GIVEN INSTRUCTION
Quote every line as written. Omit pictures.

>> START GIVEN DATA

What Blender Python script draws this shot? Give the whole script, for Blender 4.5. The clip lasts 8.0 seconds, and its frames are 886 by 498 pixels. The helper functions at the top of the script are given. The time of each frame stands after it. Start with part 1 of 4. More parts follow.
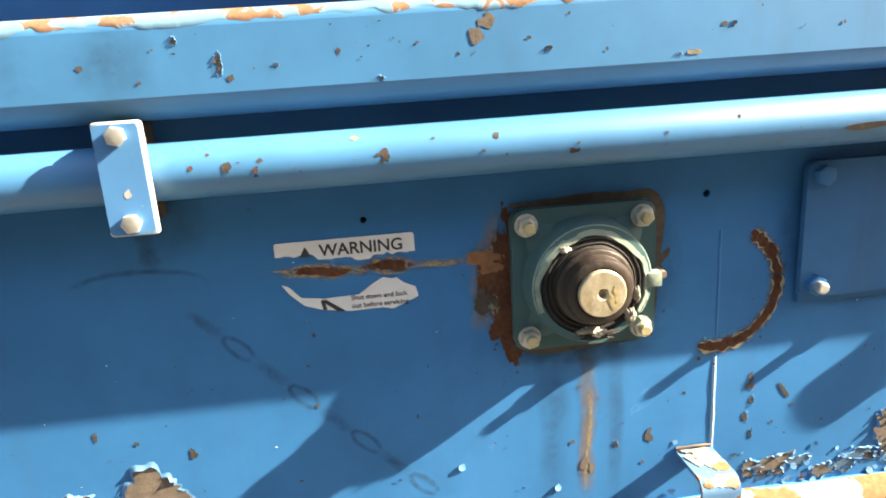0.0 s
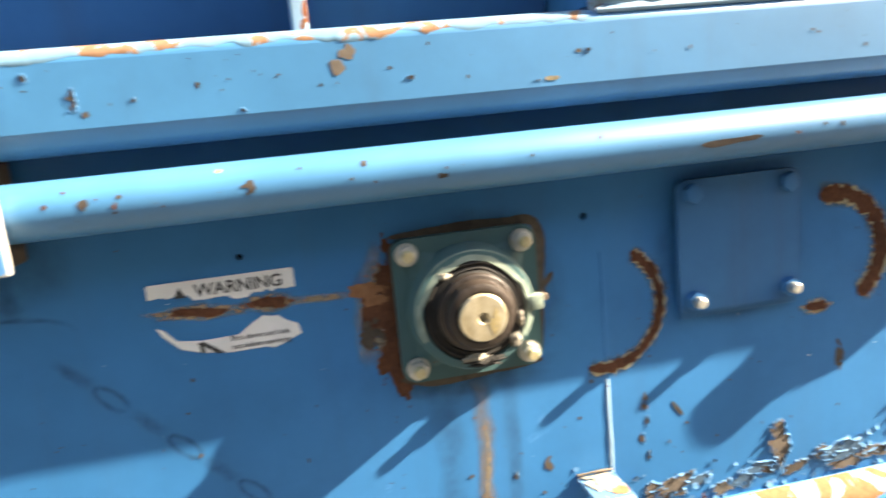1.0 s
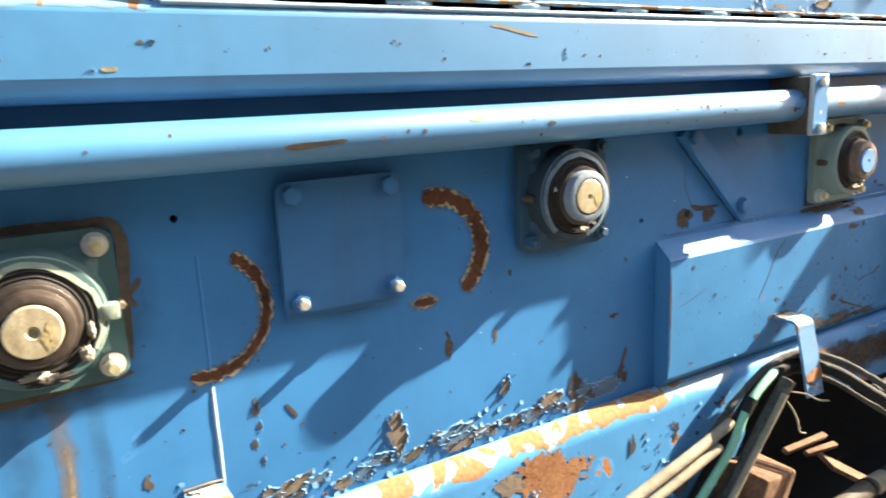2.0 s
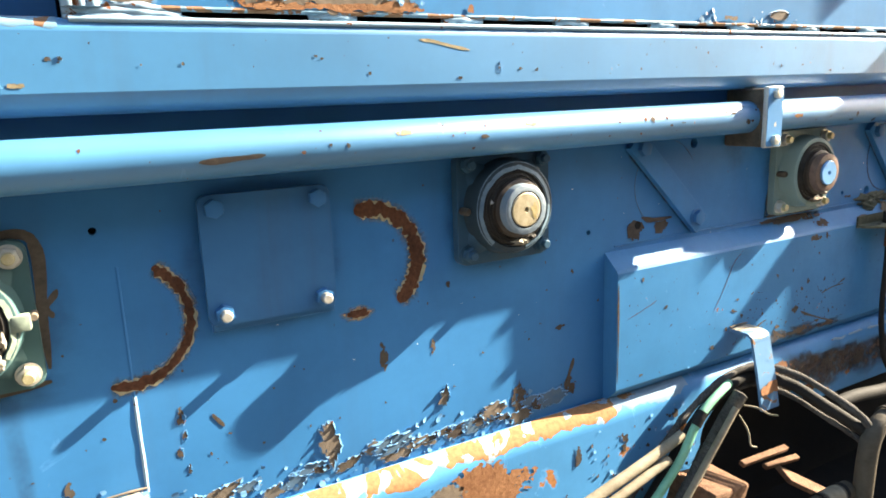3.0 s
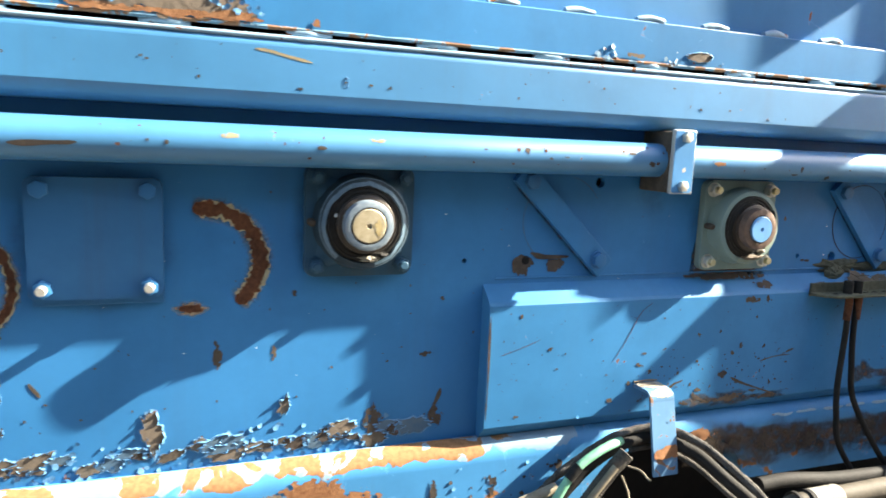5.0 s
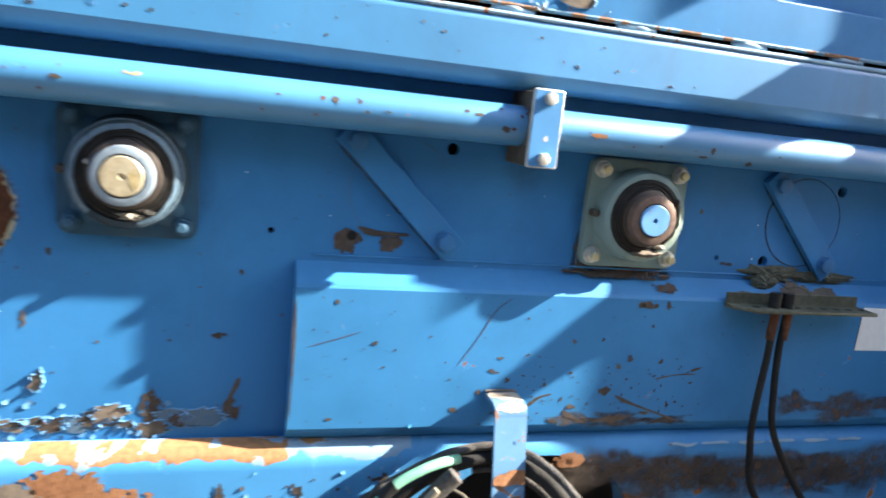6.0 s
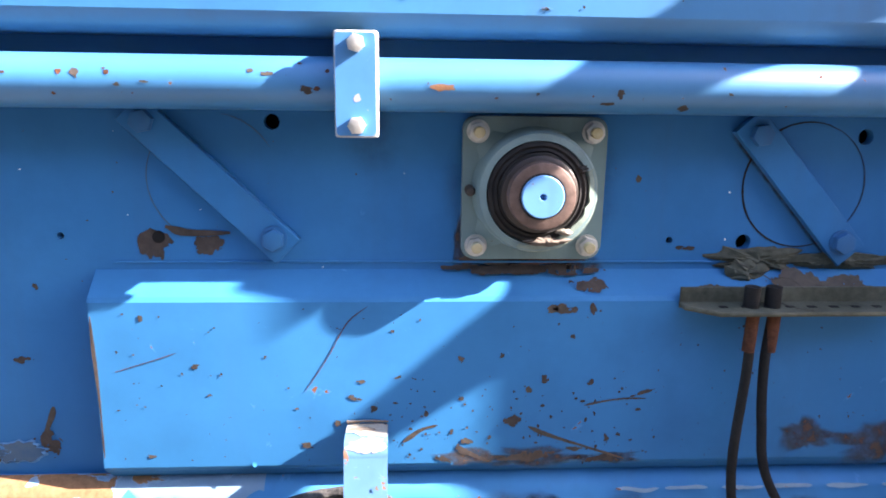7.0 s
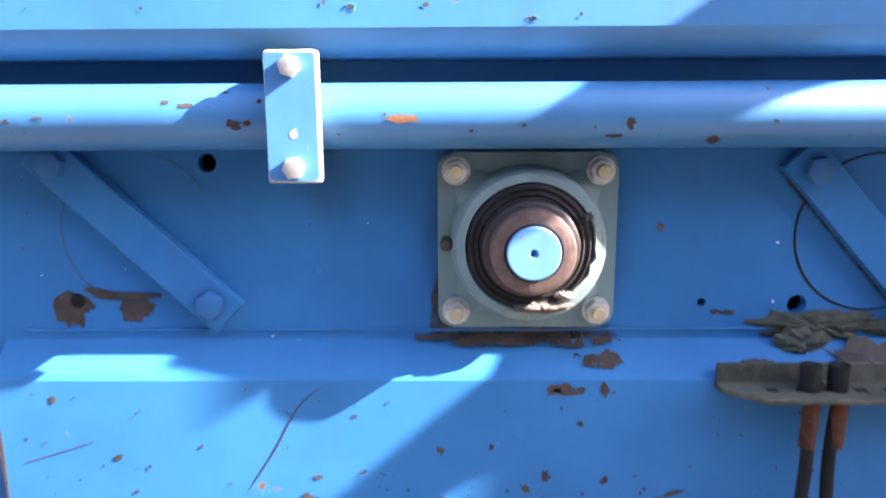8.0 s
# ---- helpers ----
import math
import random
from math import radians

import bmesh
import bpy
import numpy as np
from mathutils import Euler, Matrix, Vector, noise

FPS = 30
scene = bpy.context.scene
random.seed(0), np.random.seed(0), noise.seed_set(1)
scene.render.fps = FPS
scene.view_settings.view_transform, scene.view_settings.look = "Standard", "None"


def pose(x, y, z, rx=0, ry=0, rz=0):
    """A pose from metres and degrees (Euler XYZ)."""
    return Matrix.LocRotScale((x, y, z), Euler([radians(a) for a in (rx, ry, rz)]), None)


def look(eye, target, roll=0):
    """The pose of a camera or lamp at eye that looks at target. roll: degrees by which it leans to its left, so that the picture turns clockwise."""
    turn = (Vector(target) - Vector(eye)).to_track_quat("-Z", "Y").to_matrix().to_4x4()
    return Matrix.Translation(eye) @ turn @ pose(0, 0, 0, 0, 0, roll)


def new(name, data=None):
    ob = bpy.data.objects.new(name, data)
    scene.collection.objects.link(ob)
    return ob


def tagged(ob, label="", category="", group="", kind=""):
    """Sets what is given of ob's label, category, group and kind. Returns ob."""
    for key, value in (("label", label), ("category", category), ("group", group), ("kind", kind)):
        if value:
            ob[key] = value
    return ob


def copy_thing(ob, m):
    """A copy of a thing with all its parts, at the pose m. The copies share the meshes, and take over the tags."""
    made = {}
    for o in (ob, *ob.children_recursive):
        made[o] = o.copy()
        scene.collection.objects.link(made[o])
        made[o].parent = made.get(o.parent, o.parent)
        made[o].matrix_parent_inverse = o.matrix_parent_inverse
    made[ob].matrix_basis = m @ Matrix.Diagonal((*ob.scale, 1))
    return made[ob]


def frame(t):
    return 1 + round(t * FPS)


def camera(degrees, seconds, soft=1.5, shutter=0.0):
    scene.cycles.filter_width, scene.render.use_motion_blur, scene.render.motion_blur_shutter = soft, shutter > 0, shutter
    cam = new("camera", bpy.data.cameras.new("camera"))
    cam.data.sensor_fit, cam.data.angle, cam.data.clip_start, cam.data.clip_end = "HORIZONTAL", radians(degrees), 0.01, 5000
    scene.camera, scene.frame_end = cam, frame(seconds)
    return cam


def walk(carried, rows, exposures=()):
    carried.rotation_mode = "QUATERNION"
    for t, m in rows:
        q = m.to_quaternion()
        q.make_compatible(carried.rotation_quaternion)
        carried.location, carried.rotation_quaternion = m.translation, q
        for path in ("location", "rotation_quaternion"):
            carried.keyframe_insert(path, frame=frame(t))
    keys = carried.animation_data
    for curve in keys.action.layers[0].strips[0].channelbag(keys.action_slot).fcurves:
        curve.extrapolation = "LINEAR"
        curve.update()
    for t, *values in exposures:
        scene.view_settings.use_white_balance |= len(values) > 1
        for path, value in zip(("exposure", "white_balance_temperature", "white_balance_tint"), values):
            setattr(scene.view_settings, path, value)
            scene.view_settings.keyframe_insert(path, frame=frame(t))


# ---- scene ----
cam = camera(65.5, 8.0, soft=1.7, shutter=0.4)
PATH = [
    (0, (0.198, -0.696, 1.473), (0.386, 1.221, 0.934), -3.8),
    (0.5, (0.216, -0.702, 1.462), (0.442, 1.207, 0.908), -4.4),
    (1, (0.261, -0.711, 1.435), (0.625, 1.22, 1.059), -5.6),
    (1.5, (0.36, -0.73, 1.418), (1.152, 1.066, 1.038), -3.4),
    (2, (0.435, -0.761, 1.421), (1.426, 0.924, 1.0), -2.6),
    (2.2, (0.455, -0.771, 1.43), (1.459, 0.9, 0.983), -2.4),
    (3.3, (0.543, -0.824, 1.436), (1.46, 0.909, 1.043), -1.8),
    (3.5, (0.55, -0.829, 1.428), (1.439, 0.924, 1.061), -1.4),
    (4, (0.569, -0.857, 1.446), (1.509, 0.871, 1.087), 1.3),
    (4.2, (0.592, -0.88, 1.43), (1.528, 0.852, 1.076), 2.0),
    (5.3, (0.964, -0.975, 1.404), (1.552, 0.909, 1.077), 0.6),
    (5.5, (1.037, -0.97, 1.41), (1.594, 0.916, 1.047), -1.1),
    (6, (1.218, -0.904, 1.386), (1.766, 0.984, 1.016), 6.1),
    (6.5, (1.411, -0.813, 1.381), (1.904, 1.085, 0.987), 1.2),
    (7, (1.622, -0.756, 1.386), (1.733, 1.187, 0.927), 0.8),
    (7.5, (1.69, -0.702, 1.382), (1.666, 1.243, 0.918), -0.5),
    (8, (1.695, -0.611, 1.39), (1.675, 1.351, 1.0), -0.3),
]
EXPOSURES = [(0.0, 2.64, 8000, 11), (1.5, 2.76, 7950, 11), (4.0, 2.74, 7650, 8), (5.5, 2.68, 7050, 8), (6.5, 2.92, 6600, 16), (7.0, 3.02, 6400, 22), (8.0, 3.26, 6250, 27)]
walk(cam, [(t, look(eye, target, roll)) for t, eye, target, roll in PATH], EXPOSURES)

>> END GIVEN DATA

RESPONSE TO THE TASK
What Blender Python script draws this shot? Give the whole script, for Blender 4.5. The clip lasts 8.0 seconds, and its frames are 886 by 498 pixels. The helper functions at the top of the script are given. The time of each frame stands after it. Start with part 1 of 4. More parts follow.
0.0 s
1.0 s
2.0 s
3.0 s
5.0 s
6.0 s
7.0 s
8.0 s
# ---- helpers ----
import math
import random
from math import radians

import bmesh
import bpy
import numpy as np
from mathutils import Euler, Matrix, Vector, noise

FPS = 30
scene = bpy.context.scene
random.seed(0), np.random.seed(0), noise.seed_set(1)
scene.render.fps = FPS
scene.view_settings.view_transform, scene.view_settings.look = "Standard", "None"


def pose(x, y, z, rx=0, ry=0, rz=0):
    """A pose from metres and degrees (Euler XYZ)."""
    return Matrix.LocRotScale((x, y, z), Euler([radians(a) for a in (rx, ry, rz)]), None)


def look(eye, target, roll=0):
    """The pose of a camera or lamp at eye that looks at target. roll: degrees by which it leans to its left, so that the picture turns clockwise."""
    turn = (Vector(target) - Vector(eye)).to_track_quat("-Z", "Y").to_matrix().to_4x4()
    return Matrix.Translation(eye) @ turn @ pose(0, 0, 0, 0, 0, roll)


def new(name, data=None):
    ob = bpy.data.objects.new(name, data)
    scene.collection.objects.link(ob)
    return ob


def tagged(ob, label="", category="", group="", kind=""):
    """Sets what is given of ob's label, category, group and kind. Returns ob."""
    for key, value in (("label", label), ("category", category), ("group", group), ("kind", kind)):
        if value:
            ob[key] = value
    return ob


def copy_thing(ob, m):
    """A copy of a thing with all its parts, at the pose m. The copies share the meshes, and take over the tags."""
    made = {}
    for o in (ob, *ob.children_recursive):
        made[o] = o.copy()
        scene.collection.objects.link(made[o])
        made[o].parent = made.get(o.parent, o.parent)
        made[o].matrix_parent_inverse = o.matrix_parent_inverse
    made[ob].matrix_basis = m @ Matrix.Diagonal((*ob.scale, 1))
    return made[ob]


def frame(t):
    return 1 + round(t * FPS)


def camera(degrees, seconds, soft=1.5, shutter=0.0):
    scene.cycles.filter_width, scene.render.use_motion_blur, scene.render.motion_blur_shutter = soft, shutter > 0, shutter
    cam = new("camera", bpy.data.cameras.new("camera"))
    cam.data.sensor_fit, cam.data.angle, cam.data.clip_start, cam.data.clip_end = "HORIZONTAL", radians(degrees), 0.01, 5000
    scene.camera, scene.frame_end = cam, frame(seconds)
    return cam


def walk(carried, rows, exposures=()):
    carried.rotation_mode = "QUATERNION"
    for t, m in rows:
        q = m.to_quaternion()
        q.make_compatible(carried.rotation_quaternion)
        carried.location, carried.rotation_quaternion = m.translation, q
        for path in ("location", "rotation_quaternion"):
            carried.keyframe_insert(path, frame=frame(t))
    keys = carried.animation_data
    for curve in keys.action.layers[0].strips[0].channelbag(keys.action_slot).fcurves:
        curve.extrapolation = "LINEAR"
        curve.update()
    for t, *values in exposures:
        scene.view_settings.use_white_balance |= len(values) > 1
        for path, value in zip(("exposure", "white_balance_temperature", "white_balance_tint"), values):
            setattr(scene.view_settings, path, value)
            scene.view_settings.keyframe_insert(path, frame=frame(t))


# ---- scene ----
cam = camera(65.5, 8.0, soft=1.7, shutter=0.4)
PATH = [
    (0, (0.198, -0.696, 1.473), (0.386, 1.221, 0.934), -3.8),
    (0.5, (0.216, -0.702, 1.462), (0.442, 1.207, 0.908), -4.4),
    (1, (0.261, -0.711, 1.435), (0.625, 1.22, 1.059), -5.6),
    (1.5, (0.36, -0.73, 1.418), (1.152, 1.066, 1.038), -3.4),
    (2, (0.435, -0.761, 1.421), (1.426, 0.924, 1.0), -2.6),
    (2.2, (0.455, -0.771, 1.43), (1.459, 0.9, 0.983), -2.4),
    (3.3, (0.543, -0.824, 1.436), (1.46, 0.909, 1.043), -1.8),
    (3.5, (0.55, -0.829, 1.428), (1.439, 0.924, 1.061), -1.4),
    (4, (0.569, -0.857, 1.446), (1.509, 0.871, 1.087), 1.3),
    (4.2, (0.592, -0.88, 1.43), (1.528, 0.852, 1.076), 2.0),
    (5.3, (0.964, -0.975, 1.404), (1.552, 0.909, 1.077), 0.6),
    (5.5, (1.037, -0.97, 1.41), (1.594, 0.916, 1.047), -1.1),
    (6, (1.218, -0.904, 1.386), (1.766, 0.984, 1.016), 6.1),
    (6.5, (1.411, -0.813, 1.381), (1.904, 1.085, 0.987), 1.2),
    (7, (1.622, -0.756, 1.386), (1.733, 1.187, 0.927), 0.8),
    (7.5, (1.69, -0.702, 1.382), (1.666, 1.243, 0.918), -0.5),
    (8, (1.695, -0.611, 1.39), (1.675, 1.351, 1.0), -0.3),
]
EXPOSURES = [(0.0, 2.64, 8000, 11), (1.5, 2.76, 7950, 11), (4.0, 2.74, 7650, 8), (5.5, 2.68, 7050, 8), (6.5, 2.92, 6600, 16), (7.0, 3.02, 6400, 22), (8.0, 3.26, 6250, 27)]
walk(cam, [(t, look(eye, target, roll)) for t, eye, target, roll in PATH], EXPOSURES)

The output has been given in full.